Again I am reminded that the need for sound development of public theology in China will be great in the next 50 years, and I hope I can do my part, especially in interpreting the word of God and China’s history – such as recorded in the Zuozhuan 左傳 – in a way that is not Americanist or Western. I can already see, for example, that the article I have linked about public theology casts plurality in human authority – a constitutional arrangement common in the West and especially in the Anglosphere – in terms of plurality in the Trinity:

With the insufficiency of maintaining the tension between the two worlds, the Trinitarian order revealed through God becoming flesh is lacking attention in the Chinese Christian world. Anyone made in the Creator’s image cannot live out his image without the Creator’s revelation and redemption. The three persons of one essence of the Trinity – both one, yet many – is quite unlike the common, human, governing order where either one or many will be preferred instead of both simultaneously. The Son of Heaven in traditional Chinese dynasties, rather than the Son of Man of the Scriptures, has cast a long shadow over the popular Chinese impression of authority. Even in contemporary China, the head of any institution tends to be a paramount figure which makes it difficult to develop checks and balances between that individual and other associates and colleagues. It is no surprise then, for the Chinese to be more familiar with the monopoly of power than with the sharing or separation of power.

This interpretation and application I myself consider theologically unsound, even if we leave aside the Chinese author’s quiet anti-Chinese chauvinism.
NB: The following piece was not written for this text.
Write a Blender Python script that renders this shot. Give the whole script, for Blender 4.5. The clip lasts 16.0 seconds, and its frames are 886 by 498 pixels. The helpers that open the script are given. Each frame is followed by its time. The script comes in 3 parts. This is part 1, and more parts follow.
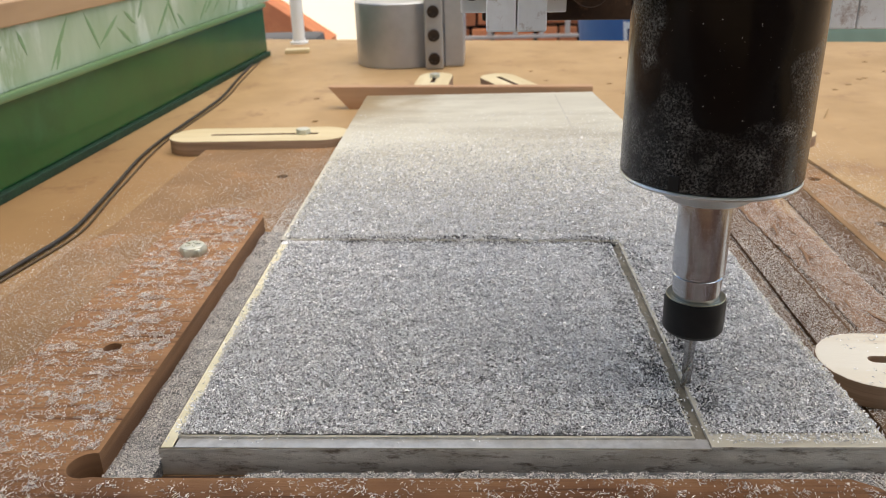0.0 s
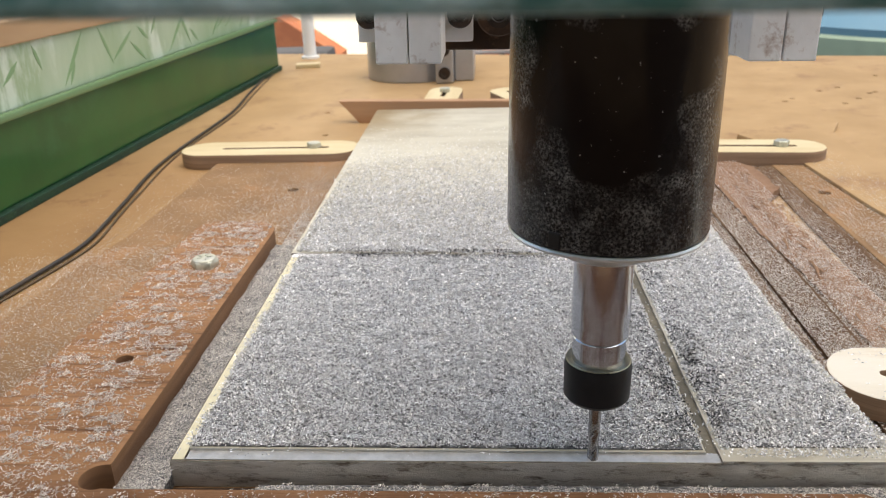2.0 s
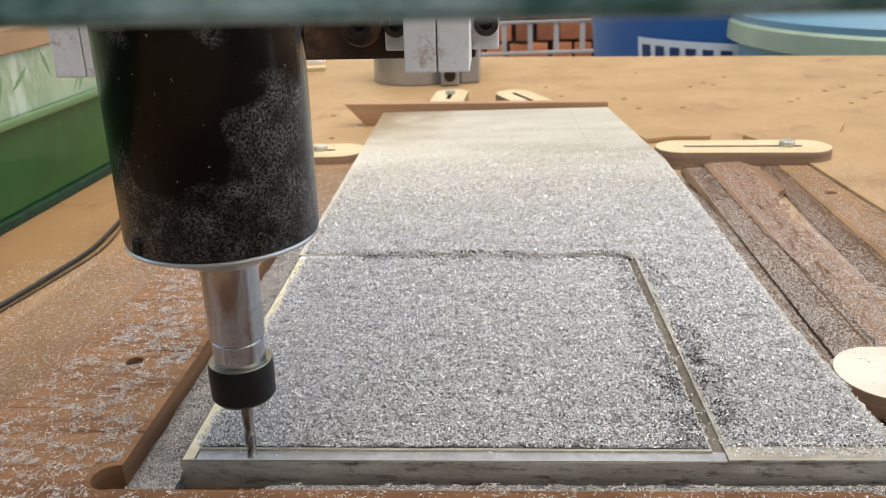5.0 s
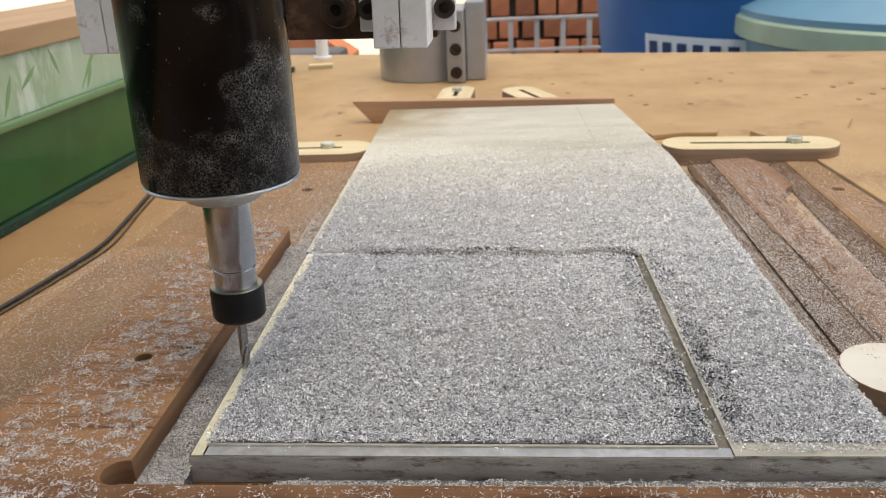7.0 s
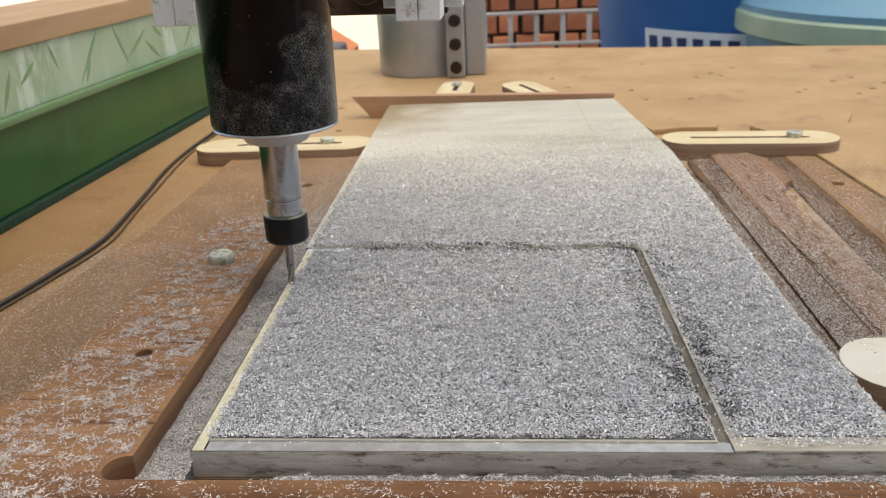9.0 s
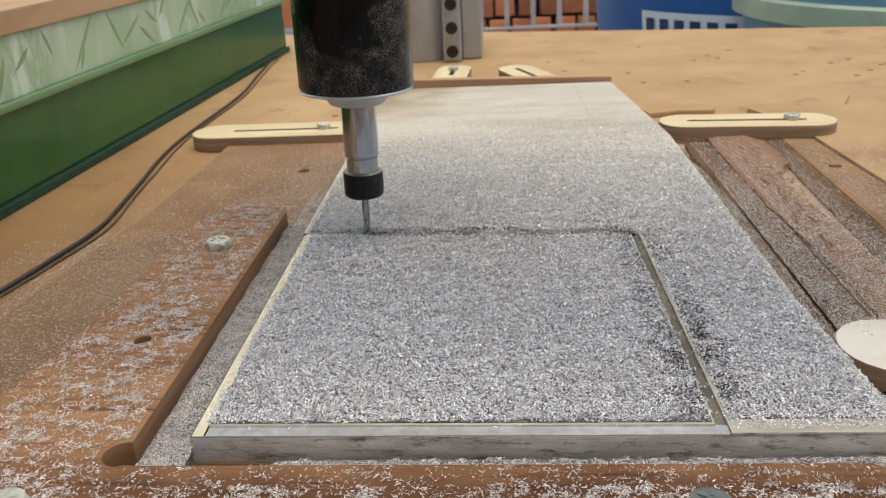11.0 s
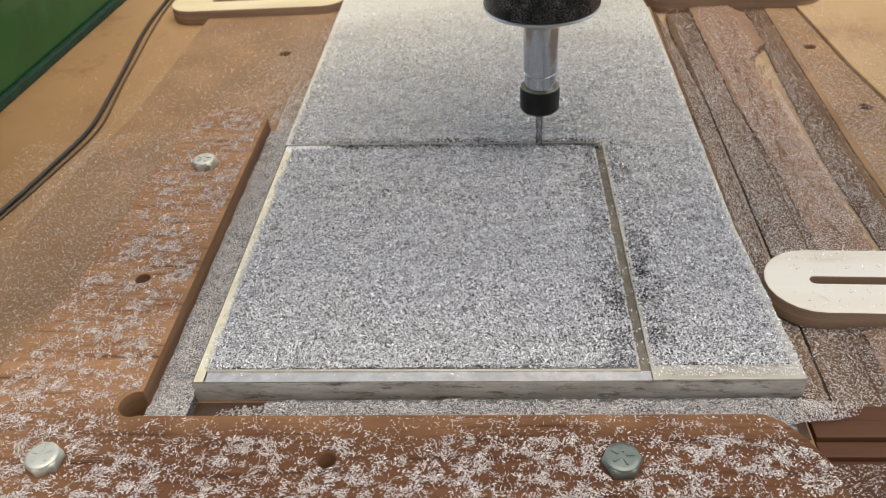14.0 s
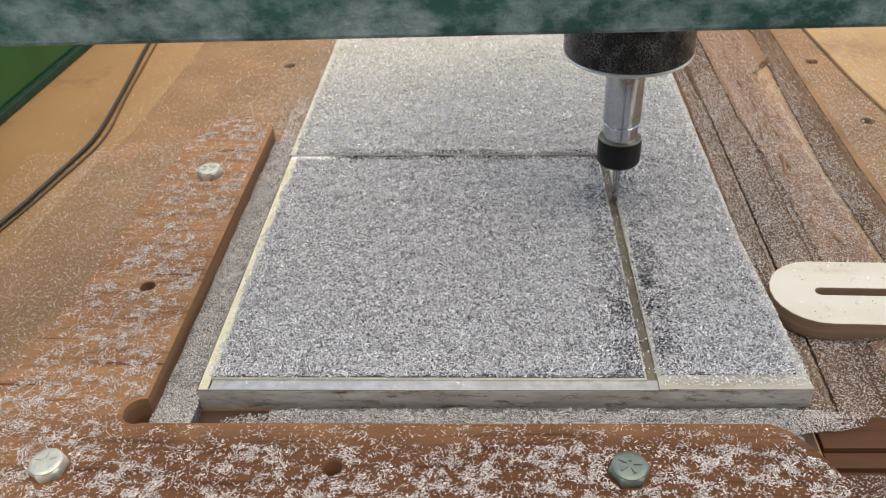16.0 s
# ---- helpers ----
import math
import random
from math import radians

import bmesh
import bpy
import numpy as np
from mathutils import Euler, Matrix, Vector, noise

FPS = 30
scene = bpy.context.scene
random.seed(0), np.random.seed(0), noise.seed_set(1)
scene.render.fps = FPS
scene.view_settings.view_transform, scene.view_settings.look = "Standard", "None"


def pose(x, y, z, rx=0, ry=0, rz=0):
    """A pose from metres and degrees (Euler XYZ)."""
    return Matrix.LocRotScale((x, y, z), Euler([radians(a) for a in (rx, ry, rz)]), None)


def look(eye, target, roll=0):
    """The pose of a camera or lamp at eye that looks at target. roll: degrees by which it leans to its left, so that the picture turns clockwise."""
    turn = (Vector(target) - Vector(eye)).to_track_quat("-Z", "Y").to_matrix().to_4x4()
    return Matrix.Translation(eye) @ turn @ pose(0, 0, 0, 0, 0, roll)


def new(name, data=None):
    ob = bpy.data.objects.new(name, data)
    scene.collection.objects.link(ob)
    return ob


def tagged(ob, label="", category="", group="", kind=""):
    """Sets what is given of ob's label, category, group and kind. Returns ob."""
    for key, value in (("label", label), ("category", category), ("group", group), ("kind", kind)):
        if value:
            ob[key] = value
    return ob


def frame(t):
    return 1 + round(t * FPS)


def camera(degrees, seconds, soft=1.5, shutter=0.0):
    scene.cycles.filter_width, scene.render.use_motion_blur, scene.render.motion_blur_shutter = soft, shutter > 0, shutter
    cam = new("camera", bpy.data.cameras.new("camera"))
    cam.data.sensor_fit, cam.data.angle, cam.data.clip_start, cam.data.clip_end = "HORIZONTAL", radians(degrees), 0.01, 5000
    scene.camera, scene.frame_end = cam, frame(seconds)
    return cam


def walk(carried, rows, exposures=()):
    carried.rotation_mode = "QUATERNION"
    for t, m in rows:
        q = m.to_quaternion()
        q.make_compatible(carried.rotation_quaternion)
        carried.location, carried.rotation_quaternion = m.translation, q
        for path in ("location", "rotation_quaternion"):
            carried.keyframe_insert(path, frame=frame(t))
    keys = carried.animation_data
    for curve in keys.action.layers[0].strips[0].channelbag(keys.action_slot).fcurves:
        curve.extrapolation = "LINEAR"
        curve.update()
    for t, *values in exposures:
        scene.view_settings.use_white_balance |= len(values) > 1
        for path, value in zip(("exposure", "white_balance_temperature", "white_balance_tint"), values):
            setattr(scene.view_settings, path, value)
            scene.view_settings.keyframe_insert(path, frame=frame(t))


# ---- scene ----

The popularity of social Trinitarianism in parts of the Western Reformed world does not help matters. As the facile application of unsound Trinitarian teaching suggests, it will be important for work in public theology to be done carefully, independent of Western liberal propaganda of the past 200 years, dependent rather on the word of God interpreted according to right reason and the common testimony of the fathers, and then applied respectfully and judiciously to a civilization that needs not the deception of the West but the light of Christ.

Edit:
This is rich. Meanwhile, New Calvinism colonizes the Chinese church by the œconomic and social power of the US-backed New World Order. Sometimes, New Calvinists are almost as bad as Jesuits.